Em um gênero que constantemente peleja pela falta de originalidade, Continência ao Amor surge como uma inesperada surpresa da Netflix – que se apropria dos clássicos clichês românticos para envolver um público mais diverso em uma história apaixonante sobre redenção e cura. A adaptação da obra de Tess Wakefield inicialmente aparenta ser um filme ultra feminino, perfeito para cativar os corações mais sonhadores. Mas ao alicerçar sua trama em uma premissa essencialmente masculina – a jornada de um problemático jovem no exército norte-americano -, o drama romântico encontra um fôlego novo e traz vida a um conto que vale a pena ser assistido por qualquer um.
Não se engane pelo título piegas, que naturalmente remete aos amados e elogiados doramas. Continência ao Amor, dirigido por Elizabeth Allen Rosenbaum, vai além de um romance sobre duas pessoas completamente opostas na esfera sociopolítica. Na trama, uma promissora e feminista cantora e um jovem fuzileiro de direita decidem forjar um casamento a fim de resolver seus problemas financeiros. Naturalmente, as inesperadas circunstâncias transformarão o arranjo firmado entre eles em um inesperado e sensível amor – nascido a partir do sofrimento e de suas diferenças.
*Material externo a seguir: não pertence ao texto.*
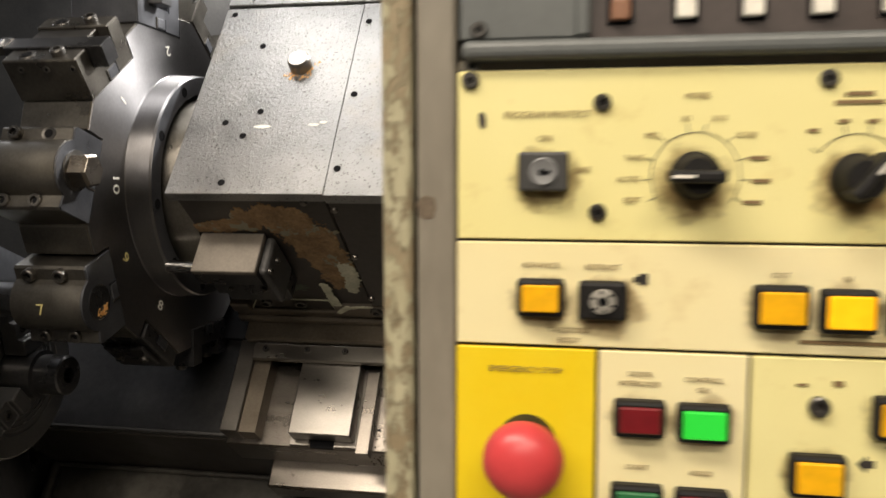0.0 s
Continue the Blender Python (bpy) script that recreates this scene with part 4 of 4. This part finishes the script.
    for x, z, a in ((0.1405, 1.3045, 0), (0.1300, 1.2975, 90), (0.1510, 1.2965, -90)):
        m = Matrix.Translation(on_panel(x, z, 0.0004)) @ Matrix.Rotation(radians(-a), 4, "Y")
        bm = bmesh.new()
        bm.faces.new([bm.verts.new(m @ Vector(v)) for v in ((-0.0016, 0, -0.003), (0.0016, 0, -0.003), (0.0016, 0, 0), (0.0038, 0, 0), (0, 0, 0.0036), (-0.0038, 0, 0), (-0.0016, 0, 0))])
        part("arrow_mark", bm, INK, p)
    bm = boxed((0.0375, PY - 0.0005, 1.3690), (0.0405, PY - 0.0001, 1.3712))
    box(bm, (0.0395, PY - 0.0005, 1.3680), (0.0432, PY - 0.0001, 1.3725))
    part("arrow_mark", bm, INK, p)
    panel_text("ADVANCE", 0.0036, -0.0005, 1.3752, p)
    panel_text("RETRACT", 0.0036, 0.0250, 1.3748, p)
    panel_text("TAILSTOCK", 0.0036, 0.0118, 1.3480, p)
    panel_text("BODY", 0.0036, 0.0118, 1.3438, p)
    panel_text("OUT", 0.0034, 0.0945, 1.3730, p)
    panel_text("IN", 0.0034, 0.1195, 1.3720, p)
    bars(0.1445, 1.3710, 0.009, 0.002, p)
    bars(0.1195, 1.3465, 0.034, 0.0022, p)
    panel_text("EMERGENCY STOP", 0.0040, -0.0065, 1.3305, p)
    panel_text("DOOR", 0.0034, 0.0410, 1.3305, p)
    panel_text("INTERLOCK", 0.0034, 0.0410, 1.3265, p)
    panel_text("CONTROL", 0.0034, 0.0665, 1.3290, p)
    panel_text("ON", 0.0034, 0.0665, 1.3248, p)
    panel_text("START", 0.0034, 0.0405, 1.2905, p)
    panel_text("HOLD", 0.0034, 0.0665, 1.2895, p)
    bars(0.1045, 1.3290, 0.004, 0.0014, p)
    bars(0.1180, 1.3300, 0.004, 0.003, p)
    # emergency stop
    e = part("emergency_stop", lathe(bmesh.new(), [(0.0, 0.0125), (0.012, 0.0125), (0.013, 0.011), (0.018, 0.010)], frame_to(on_panel(-0.0055, 1.2985), (0, -1, 0)), 40), PLASTIC, p, "black collar", True)
    part("mushroom_head", lathe(bmesh.new(), [(0.017, 0.010), (0.0185, 0.0150), (0.021, 0.0163), (0.0245, 0.0160), (0.0285, 0.0138), (0.0315, 0.0098), (0.033, 0.005), (0.0333, 0)], frame_to(on_panel(-0.0055, 1.2985), (0, -1, 0)), 56), RED, e, "red mushroom head", True)
    return p


pendant()


def display_unit():
    d = thing("display_bezel", (0.18, 0.34, 1.459), "dark grey-green display bezel with a row of soft keys", "display")
    part("gap_strip", boxed((-0.0355, PY + 0.004, 1.4557), (0.42, 0.353, 1.4600)), GREYF, d)
    part("lower_lip", boxed((-0.0335, PY - 0.006, 1.4592), (0.42, 0.352, 1.4672), Matrix(), 0.003, 3), BEZEL, d)
    part("bezel_plate", boxed((-0.0345, PY - 0.002, 1.4674), (0.018, 0.352, 1.95), Matrix(), 0.001), BEZEL, d)
    part("bezel_plate", boxed((0.018, PY - 0.002, 1.4875), (0.42, 0.352, 1.95), Matrix(), 0.001), BEZEL, d)
    part("key_strip", boxed((0.0185, PY + 0.001, 1.4678), (0.42, 0.352, 1.4872)), KEYSTRIP, d, "brown-black key strip")
    part("strip_stile", boxed((0.0120, PY - 0.0045, 1.4674), (0.0185, 0.345, 1.95), Matrix(), 0.0015), BEZEL, d)
    for k in range(8):
        x = 0.030 + 0.0252 * k
        part("soft_key", boxed((x - 0.0038, PY - 0.003, 1.4738), (x + 0.0038, PY + 0.002, 1.4820), Matrix(), 0.001, 2), KEYBROWN if k in (0, 5) else KEYWHITE, d, "brown key" if k in (0, 5) else "white key")
        part("key_hood", boxed((x - 0.0052, PY + 0.0004, 1.4726), (x + 0.0052, PY + 0.002, 1.4836)), HOLE, d)
    for x, z in ((-0.0265, 1.4715), (-0.0300, 1.4578)):
        flathead(d, x, z, 0.0034, PY - 0.0025 if z > 1.46 else PY + 0.003)
    return d


display_unit()


def hose_end():
    h = thing("hose", (-0.0505, 0.472, 1.0), "black rubber hose end bound with red tape before the jamb", "hose")
    m = frame_to((-0.0505, 0.472, 1.006), (0.006, 0.0, 1.0), (0, 1, 0))
    part("rubber_body", lathe(bmesh.new(), [(-0.35, 0.0108), (0.06, 0.0108), (0.10, 0.0110), (0.124, 0.0110), (0.134, 0.0095), (0.141, 0.0055), (0.1425, 0)], m, 32), RUBBER, h, "glossy black rubber", True)
    bm = bmesh.new()
    for k in range(5):
        c = Vector((-0.0500, 0.472, 1.1400 + 0.0017 * k))
        pts = [c + Vector((0.0102 * math.cos(a), 0.0102 * math.sin(a), 0.0025 * math.cos(a + k))) for a in [2 * math.pi * i / 20 for i in range(21)]]
        tube(bm, pts, 0.0010, 6)
    part("tape_binding", bm, TAPE, h, "red tape binding", True)
    bm = tube(bmesh.new(), smoothed([(-0.0585, 0.465, 1.1435), (-0.0610, 0.463, 1.1400), (-0.0620, 0.462, 1.1360), (-0.0640, 0.462, 1.1325)], 5), 0.0013, 6)
    part("tape_tail", bm, TAPE, h, "", True)
    W = [(-0.099, 0.45, 1.158), (-0.098, 0.45, 1.146), (-0.0935, 0.45, 1.1315), (-0.087, 0.45, 1.1255), (-0.080, 0.45, 1.1245), (-0.0715, 0.453, 1.1295), (-0.0645, 0.458, 1.1345), (-0.0570, 0.466, 1.1415)]
    part("wire", tube(bmesh.new(), smoothed(W, 8), 0.0012, 8), WIRE, h, "bent bright wire", True)
    return h


hose_end()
Abordando as visões políticas de direita e esquerda de forma majoritariamente indireta, a produção ainda faz uma breve reflexão sobre posicionamentos extremistas de ambos os lados e sobre como a linha que separa os dois contrastes é mais tênue do que aparenta. Não desperdiçando tempo de tela em divagações desnecessárias a respeito deste assunto, o roteiro de Kyle Jarrow e Liz W. Garcia faz uma metáfora sobre o amor em tempos tão polarizados, à medida em que se dedica a contar uma história delicada e simbólica sobre restauração familiar, recomeços, cura e redenção.
Trazendo alguns elementos que compõem a tradicional jornada do herói, Continência ao Amor homenageia as tropas norte-americanas – constantemente levadas para guerras incompreensíveis – e faz da música um detalhe inesperado que dita o tom e o ritmo da trama. Com Sofia Carson estampando seu talento em canções originais, o drama faz uma justaposição entre duas figuras tão diferentes unidas por um amor jamais planejado.
E mesmo em meio a clichês batidos e alguns erros de roteiro que prejudicam o terceiro ato do filme com reviravoltas excessivas, o longa é capaz de emergir acima de todos os seus problemas a partir de uma contagiante dinâmica entre Carson e Nicholas Galitzine. Com uma química palpável, a dupla de atores nos faz ansiar por mais momentos de alívio e leveza entre eles e é capaz de transformar o previsível roteiro em uma jornada de autodescoberta focada no desenvolvimento de seus personagens.
E embalando a audiência até seus minutos finais, Continência ao Amor é um refrigério que ainda se permite trazer lições valiosas sobre a vida à dois e o significado de família. Formulaico, mas ainda assim identificável, o novo original Netflix pode até não inovar no gênero de drama romântico, mas é capaz de revigorar os maneirismos cafonas com preciosidade e muito carisma.